Objective: Go over the listing below line by line and tally those containing "kind". Give only the tally.

Given data:
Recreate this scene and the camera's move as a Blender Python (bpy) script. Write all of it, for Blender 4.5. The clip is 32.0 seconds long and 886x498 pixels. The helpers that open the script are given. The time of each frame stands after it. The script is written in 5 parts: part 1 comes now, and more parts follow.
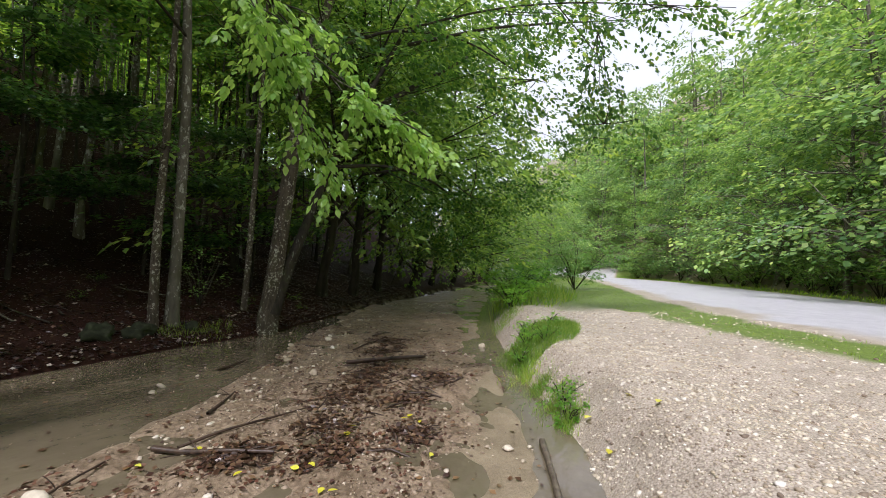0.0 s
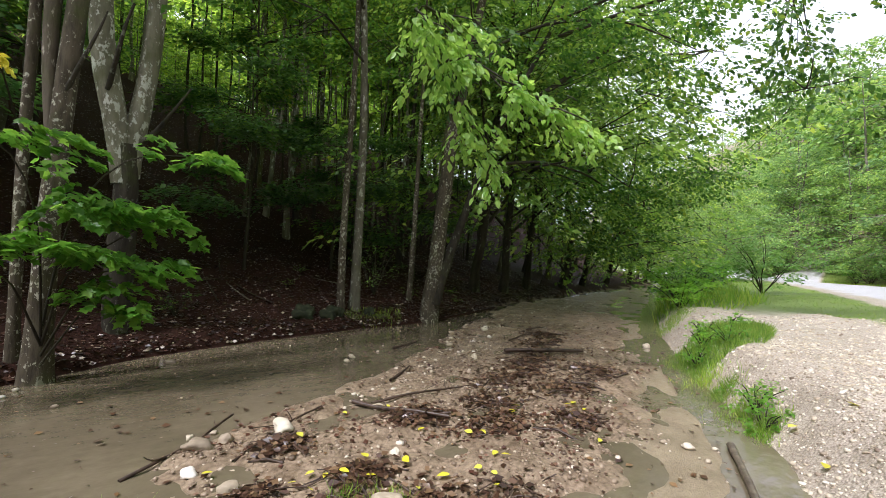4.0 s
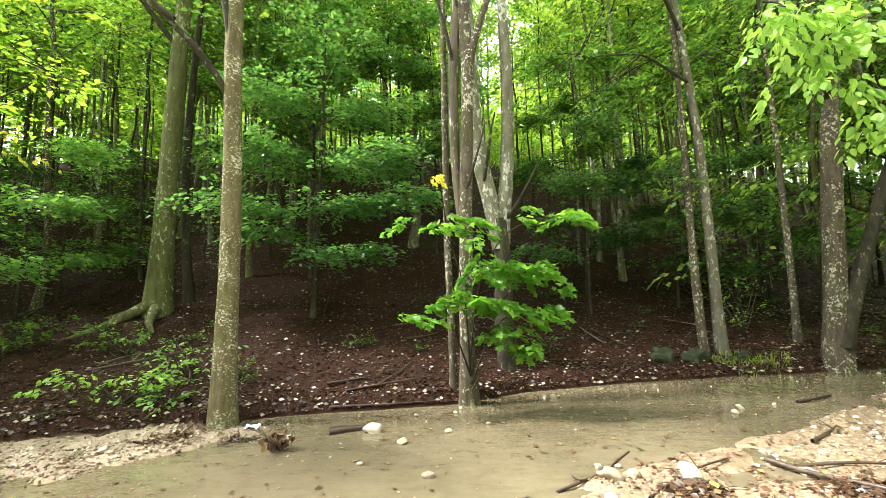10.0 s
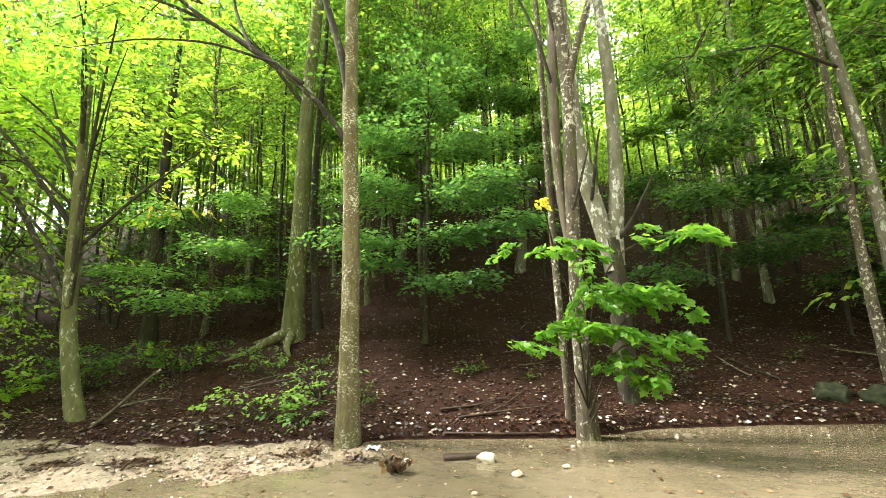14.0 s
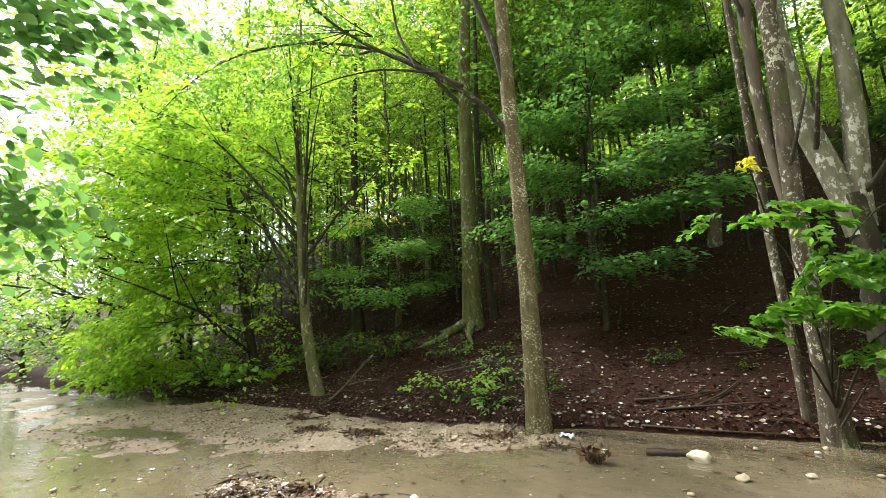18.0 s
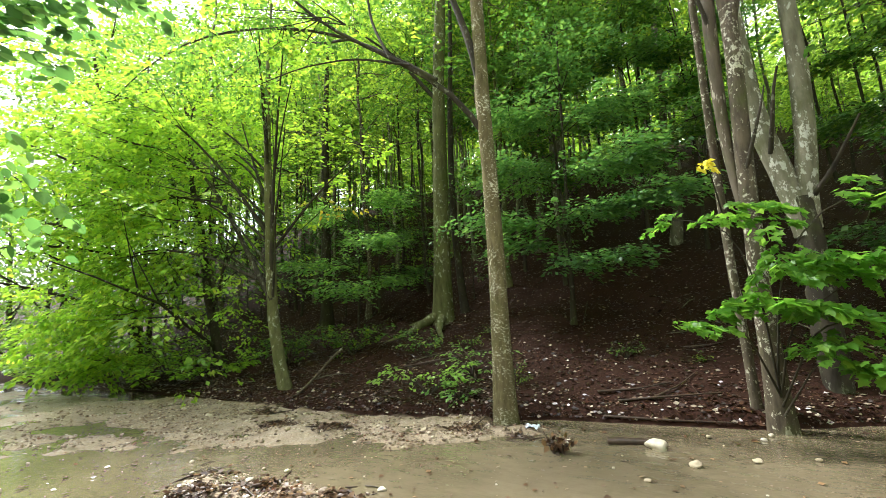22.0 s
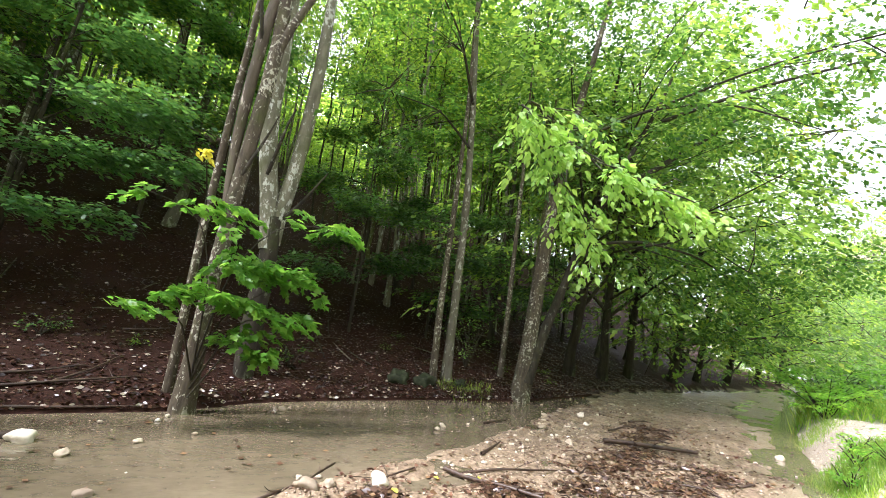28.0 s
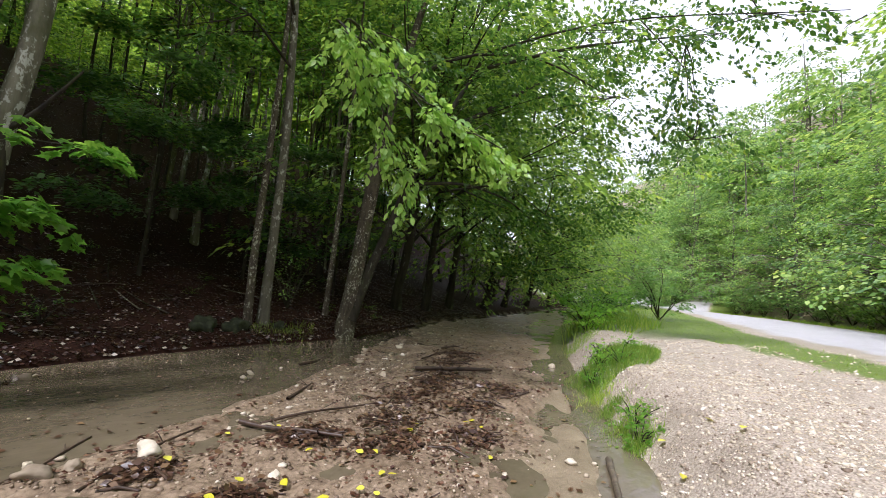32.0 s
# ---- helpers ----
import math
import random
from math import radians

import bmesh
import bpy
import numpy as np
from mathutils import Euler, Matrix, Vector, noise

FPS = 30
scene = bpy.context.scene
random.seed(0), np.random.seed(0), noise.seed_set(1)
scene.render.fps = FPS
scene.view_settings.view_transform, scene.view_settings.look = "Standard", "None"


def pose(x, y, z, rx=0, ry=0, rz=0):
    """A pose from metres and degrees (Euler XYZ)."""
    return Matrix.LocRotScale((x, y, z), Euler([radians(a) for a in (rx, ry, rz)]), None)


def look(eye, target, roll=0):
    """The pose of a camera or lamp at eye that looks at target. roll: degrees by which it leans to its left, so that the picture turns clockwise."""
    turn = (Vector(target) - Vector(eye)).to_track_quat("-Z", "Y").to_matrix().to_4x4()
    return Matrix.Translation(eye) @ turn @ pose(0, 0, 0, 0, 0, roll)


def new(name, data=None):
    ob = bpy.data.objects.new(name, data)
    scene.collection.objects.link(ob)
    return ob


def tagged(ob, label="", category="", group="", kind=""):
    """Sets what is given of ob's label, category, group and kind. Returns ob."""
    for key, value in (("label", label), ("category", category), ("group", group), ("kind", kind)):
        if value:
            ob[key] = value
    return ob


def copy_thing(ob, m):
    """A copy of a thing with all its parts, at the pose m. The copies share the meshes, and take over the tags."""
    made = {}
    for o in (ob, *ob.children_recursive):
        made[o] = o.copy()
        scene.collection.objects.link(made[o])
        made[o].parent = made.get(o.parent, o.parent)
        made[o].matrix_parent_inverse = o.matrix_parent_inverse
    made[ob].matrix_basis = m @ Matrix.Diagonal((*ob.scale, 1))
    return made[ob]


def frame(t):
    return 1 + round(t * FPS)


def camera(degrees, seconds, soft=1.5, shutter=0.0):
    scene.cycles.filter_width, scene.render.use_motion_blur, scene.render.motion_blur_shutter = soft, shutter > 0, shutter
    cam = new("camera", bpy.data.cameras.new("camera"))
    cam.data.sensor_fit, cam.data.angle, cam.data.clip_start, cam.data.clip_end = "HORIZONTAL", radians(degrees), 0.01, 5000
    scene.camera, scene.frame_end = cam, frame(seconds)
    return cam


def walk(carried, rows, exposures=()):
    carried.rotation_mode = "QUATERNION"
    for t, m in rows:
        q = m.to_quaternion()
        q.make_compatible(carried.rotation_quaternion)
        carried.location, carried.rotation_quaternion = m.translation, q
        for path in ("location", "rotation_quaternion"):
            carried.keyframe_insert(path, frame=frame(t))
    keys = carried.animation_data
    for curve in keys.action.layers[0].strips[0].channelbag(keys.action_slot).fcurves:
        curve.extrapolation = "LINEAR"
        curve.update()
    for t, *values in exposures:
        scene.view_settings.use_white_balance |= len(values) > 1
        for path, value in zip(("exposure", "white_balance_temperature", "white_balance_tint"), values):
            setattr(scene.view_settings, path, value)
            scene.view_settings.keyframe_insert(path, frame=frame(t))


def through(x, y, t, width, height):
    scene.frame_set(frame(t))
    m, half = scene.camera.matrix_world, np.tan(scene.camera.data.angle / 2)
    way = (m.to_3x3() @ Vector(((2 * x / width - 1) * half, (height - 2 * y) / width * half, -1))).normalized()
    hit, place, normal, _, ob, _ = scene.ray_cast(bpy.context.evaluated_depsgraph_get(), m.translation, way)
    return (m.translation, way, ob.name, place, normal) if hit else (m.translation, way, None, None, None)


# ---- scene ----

Solution to the problem: 3